Para alguien como yo, que comenzó a escribir esta columna en abril de 2020 y que, de forma claramente optimista, le dio el título de Después de la pandemia, pocas cosas pueden resultar más apetecibles que llegar a esa situación lo antes posible.
La idea de mirar finalmente a la pandemia por el espejo retrovisor, de recordar todos los problemas, limitaciones y sufrimientos que experimentamos ya como parte de nuestro pasado, y de dedicarnos simplemente a vivir, aunque tengamos que seguir conviviendo con un virus endémico que provoca infecciones de escasa gravedad, es como ver finalmente la luz al final de un largo túnel.
Sin embargo, ahora que empezamos a retirar progresivamente más y más restricciones, que vemos la posibilidad de quitarnos esas incómodas mascarillas y que nos planteamos una verdadera vuelta a la normalidad -no a una “nueva normalidad”, sino a la “normalidad normal de toda la vida”- creo que es importante que intentemos ver el mundo y la realidad desde el otro lado: pongámonos en el lugar del virus.
Un virus no piensa. No es siquiera un animal. Carece de maldad, de perversidad o de intenciones. En realidad, es casi como una reacción química: un compuesto que encuentra un sustrato sobre el que multiplicarse.
En realidad, el virus no "intenta infectarnos", simplemente lo consigue mediante ensayo y error. Cuando surge una nueva variante, cuando de repente viene otra ola y pasamos de Alfa a Delta, o a Omicron, no hay ningún "estado mayor de los virus" diseñando ninguna estrategia para infectar más humanos o para mantener el estado de pandemia. Es, simplemente, que una mutación ocurrida por azar (todas las mutaciones ocurren así, por maldita casualidad) ha resultado tener propiedades que le permiten replicarse sobre organismos humanos.

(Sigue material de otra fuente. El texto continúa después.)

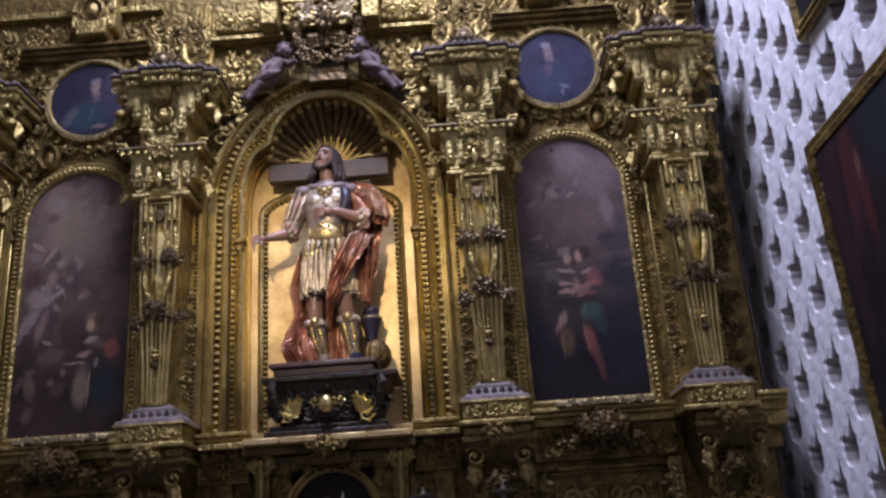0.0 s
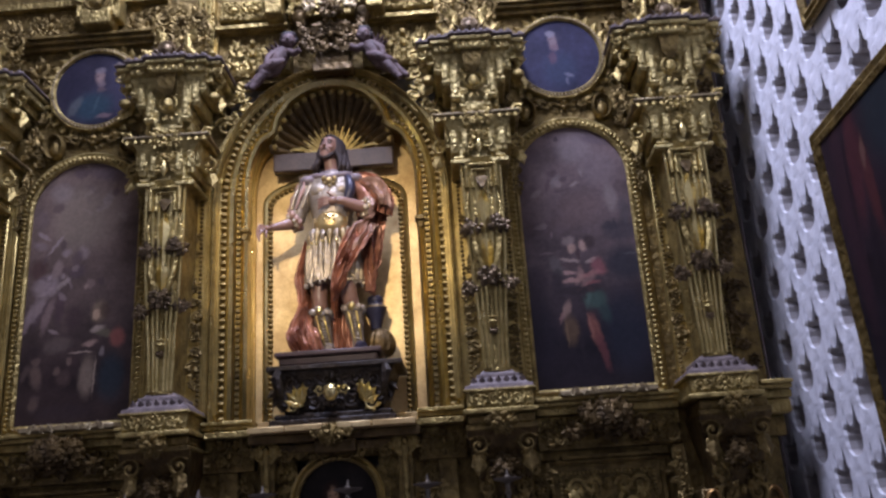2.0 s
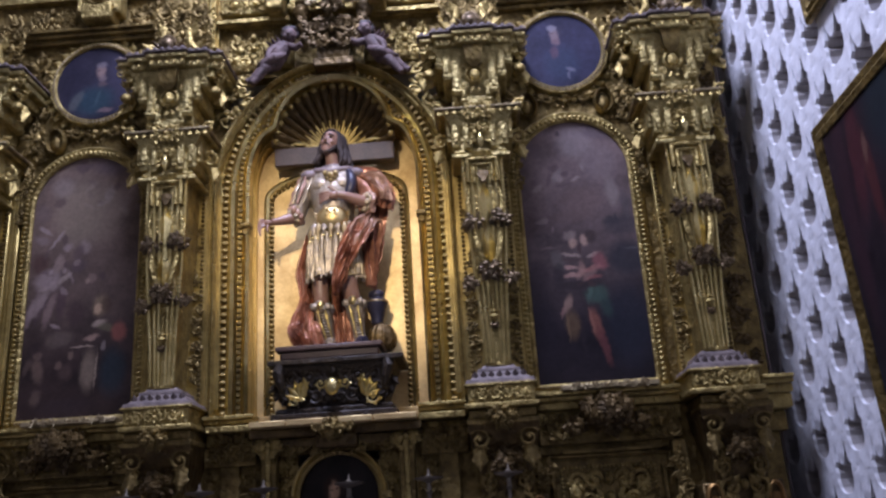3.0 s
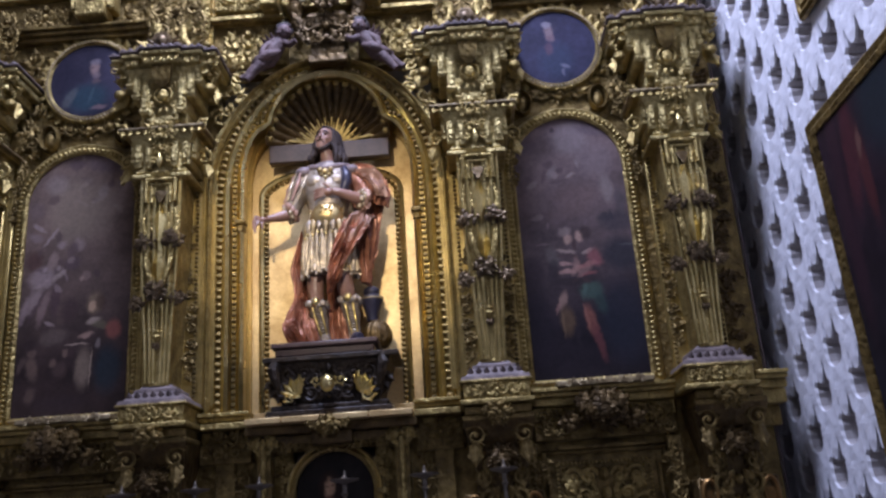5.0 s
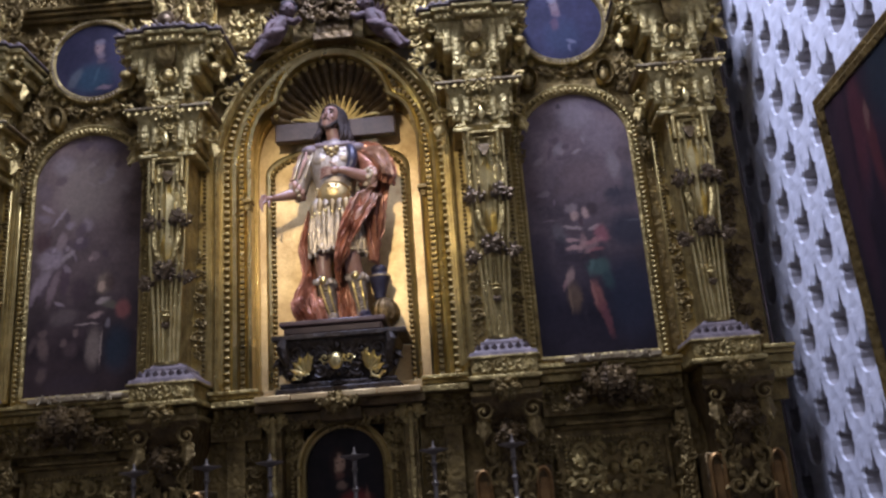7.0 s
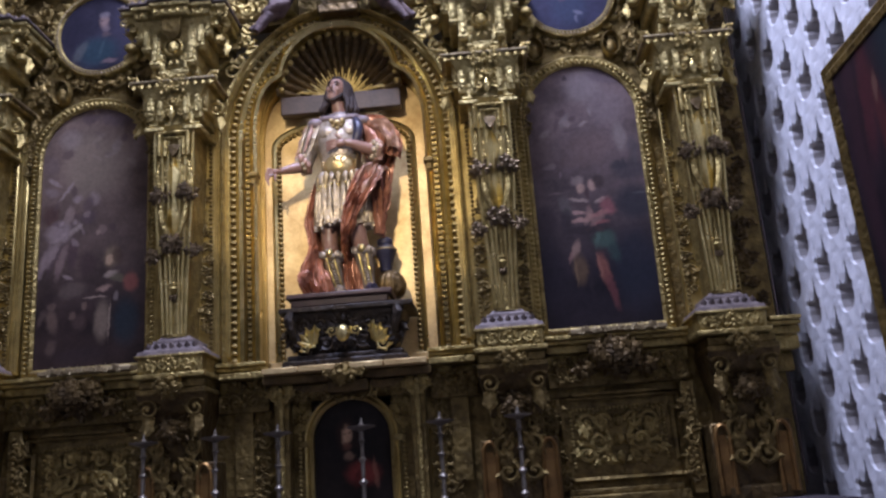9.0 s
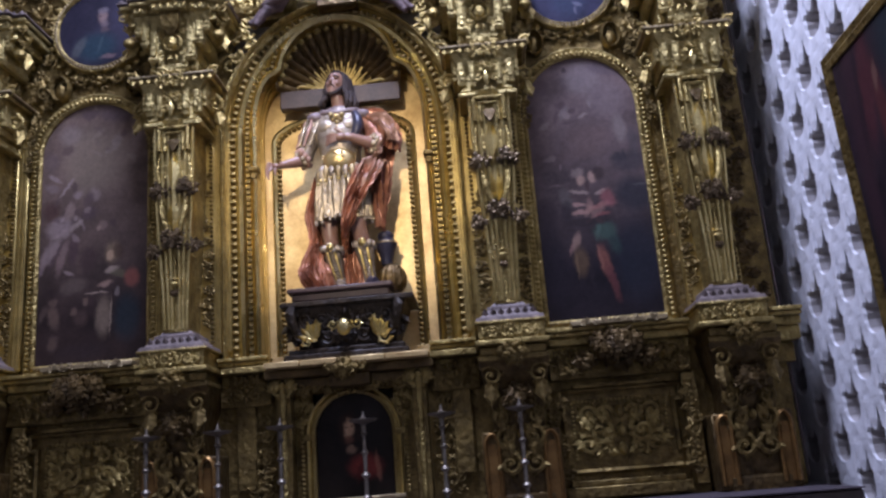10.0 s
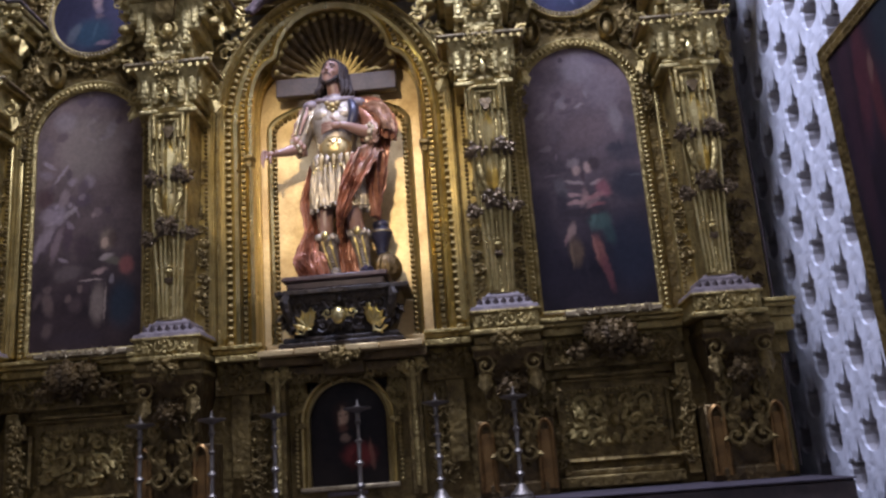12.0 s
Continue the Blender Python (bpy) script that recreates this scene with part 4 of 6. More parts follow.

Entre esas características de cada mutación, de cada variante, a nosotros nos interesan tres: la transmisibilidad, la mortalidad y la resistencia a las vacunas. Con Delta, claramente, estábamos ante un mal escenario: el virus era más transmisible, y seguía teniendo una mortalidad relativamente elevada. Afortunadamente, la tercera variable, la sensibilidad a las vacunas, y el hecho de que buena parte de la población había recibido ya esas vacunas, nos salvó a muchos de un problema mayor.
Con Omicron, el problema fue diferente: la transmisibilidad era brutal y, además, podía evadir más fácilmente la protección de las vacunas, pero afortunadamente, su otra característica, la de la mortalidad, era mucho más moderada. Con Omicron pasamos a un nuevo escenario, uno en el que lo normal pasó a ser haberse infectado, o pensar que probablemente lo habíamos hecho de manera asintomática, y empezar a ver cada vez más personas que habían sido infectadas varias veces.

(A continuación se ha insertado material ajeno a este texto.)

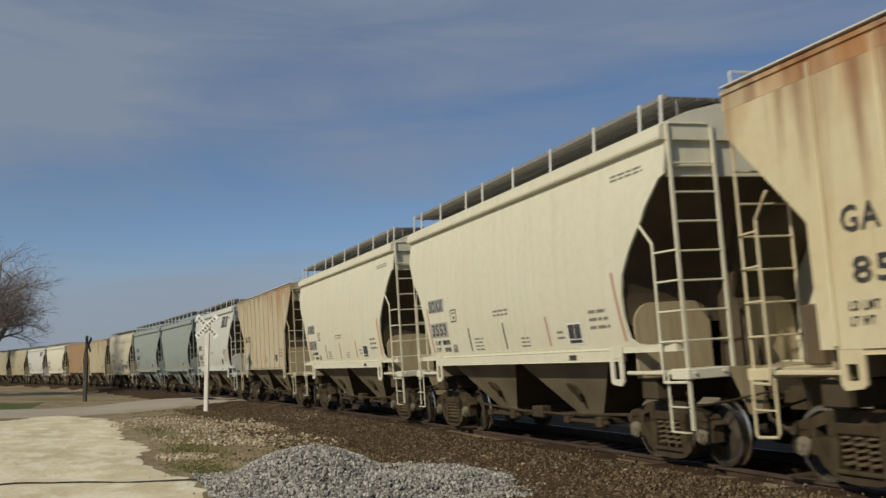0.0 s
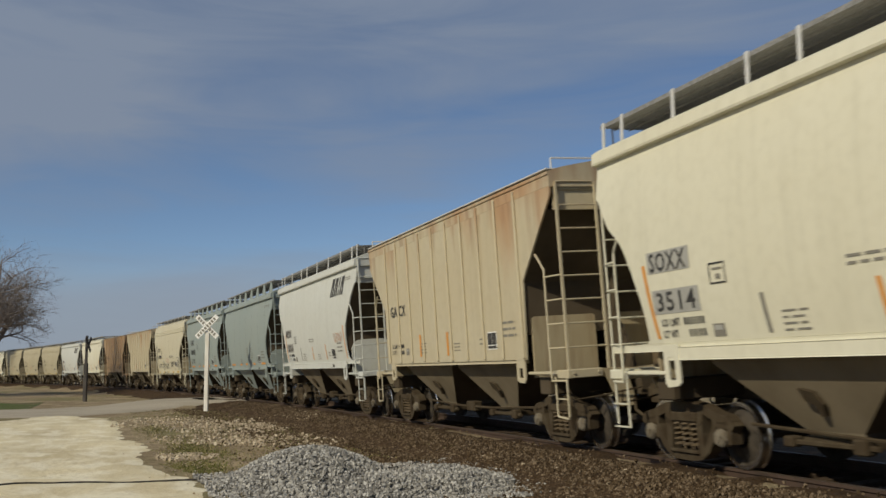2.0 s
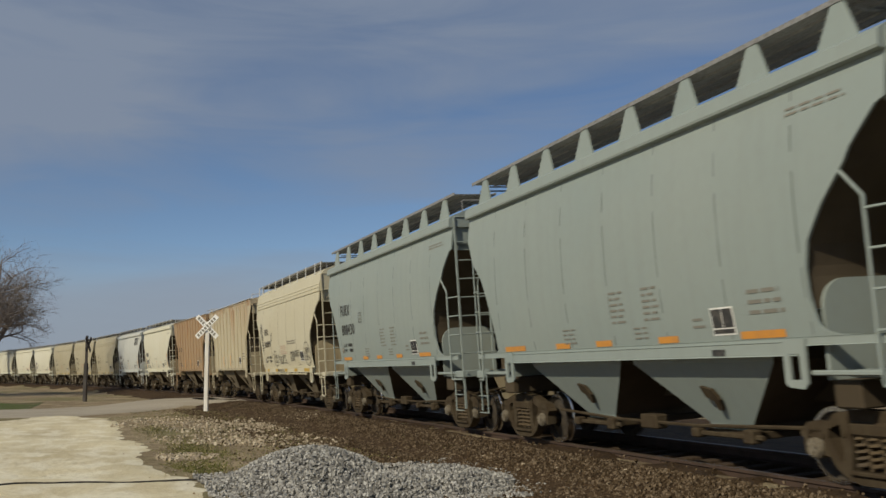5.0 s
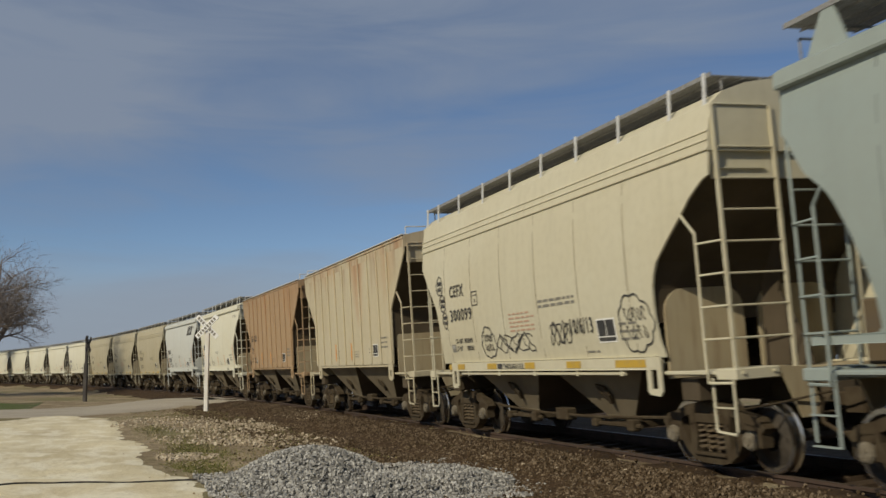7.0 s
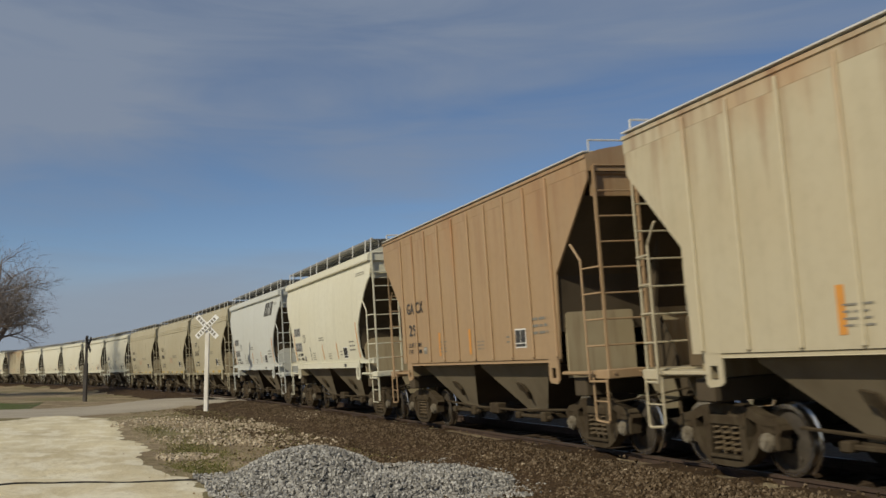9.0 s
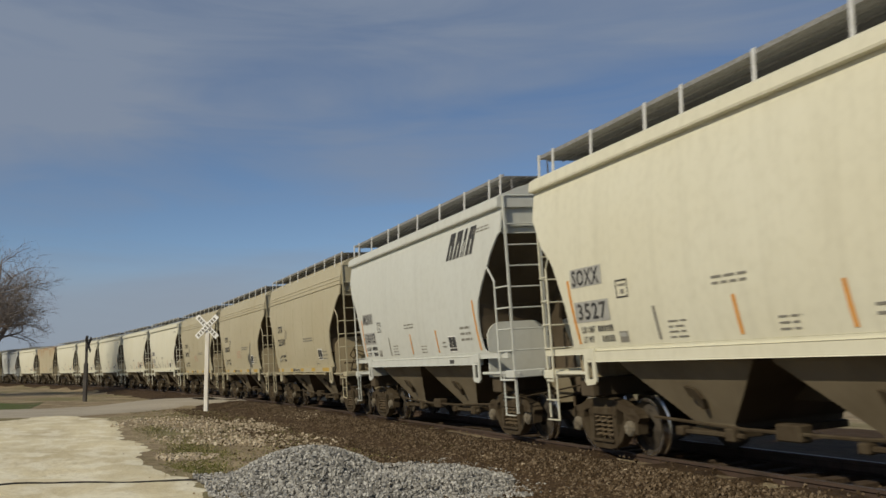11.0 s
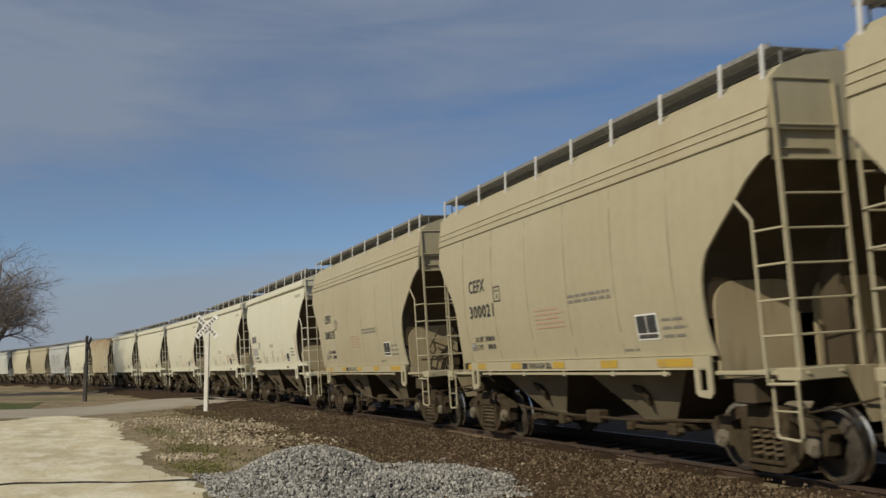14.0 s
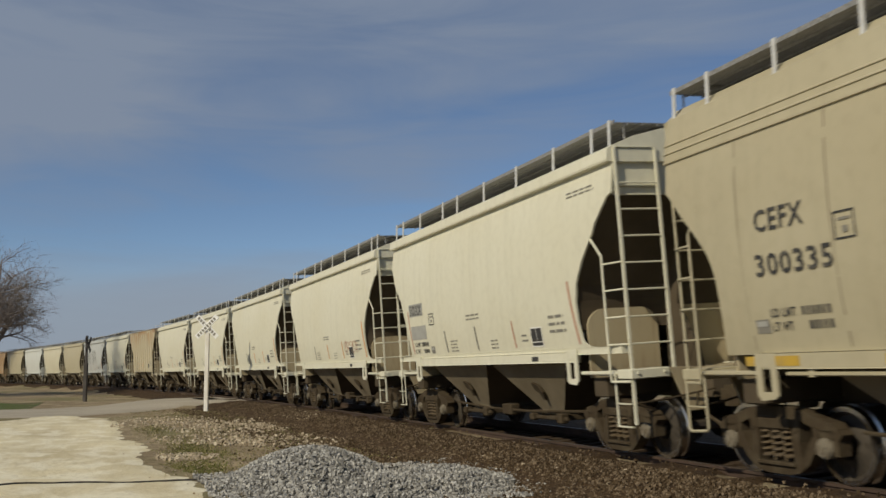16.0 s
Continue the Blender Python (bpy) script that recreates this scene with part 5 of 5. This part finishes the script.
TRAIN = [
    ("ribbed", "rust", -83.55, {"mark": "GA CX", "number": "85"}),
    ("smooth", "cream", -70.95, {"mark": "SOXX", "number": "3553", "patches": True, "orange": False}),
    ("smooth", "cream", -58.35, {"mark": "SOXX", "number": "3514", "patches": True, "dark_strips": True}),
    ("ribbed", "sand", -45.6, {"mark": "GA CX", "number": ""}),
    ("smooth", "white", -32.78, {"mark": "MQRX", "number": "130161", "patches": True, "emblem": True, "tags": [(2.95, 2.26, 0.95, 0.34, 1)]}),
    ("zigzag", "green", -20.1, {}),
    ("zigzag", "green", -7.9, {"mark": "FURX", "number": "808430"}),
    ("grooved", "beige", 4.65, {"mark": "CEFX", "number": "300099", "red": True, "date": "10/6/13", "tags": [(-1.45, 1.64, 1.55, 0.42, 0), (0.86, 1.74, 0.7, 0.45, 0)], "bubbles": [(3.10, 1.58, 0.95, 0.85), (-2.28, 1.58, 0.72, 0.62), (-4.62, 2.98, 0.40, 0.42), (-4.46, 2.62, 0.36, 0.38), (-4.34, 2.26, 0.30, 0.36)]}),
    ("ribbed", "sand", 17.25, {}),
    ("ribbed", "brown", 29.6, {"mark": "GA CX", "number": "29"}),
    ("smooth", "cream", 42.3, {"mark": "SOXX", "number": "3527", "patches": True}),
    ("smooth", "white", 54.95, {"mark": "MQRX", "number": "130153", "patches": True, "emblem": True}),
    ("grooved", "tan", 67.4, {"mark": "CITX", "number": "221510", "pipes": True}),
    ("grooved", "tan", 79.85, {"mark": "CEFX", "number": "300021", "red": True}),
    ("grooved", "tan", 92.53, {"mark": "CEFX", "number": "300335", "pipes": True, "red": True}),
    ("smooth", "cream", 105.2, {"mark": "SOXX", "number": "", "patches": True, "orange": False}),
    ("smooth", "cream", 117.9, {"mark": "", "tags": [(2.0, 1.9, 1.4, 0.4, 1)]}),
    ("smooth", "cream", 130.8, {"mark": ""}),
    ("smooth", "cream", 143.4, {"mark": ""}),
    ("smooth", "cream", 156.0, {"mark": ""}),
    ("ribbed", "sand", 168.6, {"mark": ""}),
    ("smooth", "cream", 181.2, {"mark": ""}),
    ("smooth", "grey", 193.8, {"mark": "", "tags": [(-3.5, 2.2, 2.2, 1.6, 0), (-0.5, 2.4, 2.0, 1.4, 0)]}),
    ("smooth", "tan", 206.4, {"mark": ""}),
    ("smooth", "beige", 219.0, {"mark": ""}),
    ("smooth", "white", 231.6, {"mark": ""}),
    ("smooth", "tan", 244.2, {"mark": ""}),
    ("ribbed", "brown", 256.8, {"mark": ""}),
    ("smooth", "beige", 269.4, {"mark": ""}),
]
SPEED, DRIFT = 10.92, -0.0054


def run(t):
    """Metres that the train has run since 8 s."""
    return SPEED * (t - 8) + DRIFT * (t - 8) ** 2 / 2


def car_pose(s8, t):
    s = s8 - run(t)
    front, rear = beside(s - TRUCK_X, 0), beside(s + TRUCK_X, 0)
    x = (front - rear).normalized()
    m = car_turn(s)
    z = m.col[2].to_3d()
    y = z.cross(x).normalized()
    z = x.cross(y)
    out = Matrix((x, y, z)).transposed().to_4x4()
    out.translation = (front + rear) / 2
    return out


CARS = []
MODELS = {}
for i, (kind, paint, s8, marks) in enumerate(TRAIN):
    key = (kind, paint)
    if key not in MODELS:
        MODELS[key] = hopper_car(kind, paint)
        tagged(MODELS[key], LOOK[key], "hopper car", "cars of the freight train")
        car = MODELS[key]
    else:
        car = copy_thing(MODELS[key], Matrix.Identity(4))
    CARS.append((car, i, s8, marks, kind))
for car, i, s8, marks, kind in CARS:
    if i < 23:
        dress(car, kind, marks, i + 1)


def motions():
    for car, i, s8, marks, kind in CARS:
        walk(car, [(t / 2, car_pose(s8, t / 2)) for t in range(33)])
        if i > 16:
            continue
        for tr in (c for c in car.children if c.name.startswith("truck")):
            for w in (c for c in tr.children if c.name.startswith("wheelset")):
                x = w.location.x
                walk(w, [(k / FPS, pose(x, 0, WHEEL_R, 0, math.degrees(run(k / FPS) / WHEEL_R) % 360, 0)) for k in range(16 * FPS + 1)])


motions()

¿Y ahora qué? ¿Cabe esperar que, por alguna misteriosa razón, ya no se produzcan más mutaciones? Mucho me temo que esa esperanza es escasa. Después de Omicron, aún veremos probablemente otras variantes. Es muy posible que veamos a Rho, a Tau, a Omega, y ya veremos cuántas más.
Con cada variante, lo que tenemos que entender es que sus características, y concretamente, las tres variables que nos interesan, son simplemente fruto de la casualidad.
Las mutaciones son completamente aleatorias, la inmensa mayoría de ellas simplemente no llegamos a verlas porque no producen organismos viables, y de las que sí lo son, la combinación de transmisibilidad, mortalidad y resistencia a las vacunas es completamente desconocida hasta que la variante comienza a manifestarse.
La única manera de reducir la llegada de nuevas variantes es reducir la cantidad de repositorios del virus, es decir, el número de organismos que desarrollan infecciones. E incluso aunque toda la población estuviese vacunada y el número de infectados fuese muy bajo, podríamos estar ante la posibilidad de que el virus mutase en otra especie - aunque esto, como sabemos, ocurre con una frecuencia bastante menor.
¿Qué quiero decir con todo esto? Que aunque creamos que vemos luz al final del túnel, desgraciadamente, no tiene por qué ser así. Aunque empecemos a prescindir de las mascarillas, no descartemos la posibilidad de que surja una nueva variante y tengamos que enfrentarnos a ella. Que tengamos que volver a las mascarillas, o a desarrollar, probar y distribuir nuevas vacunas. No descartemos que pueda venir una séptima ola, o una octava, con características diferentes.
No quiero ser cenizo, ni ser el que anuncia más desgracias cuando todos creen que la pandemia está terminando y podemos olvidar las neurosis con las que hemos vivido estos últimos años. Pero de nuevo: no nos enfrentamos a un enemigo racional, ni que planee estrategia alguna: nos enfrentamos, simplemente, a la estadística y a la probabilidad. Y en esos ámbitos, conviene seguir teniendo todos los posibles escenarios previstos.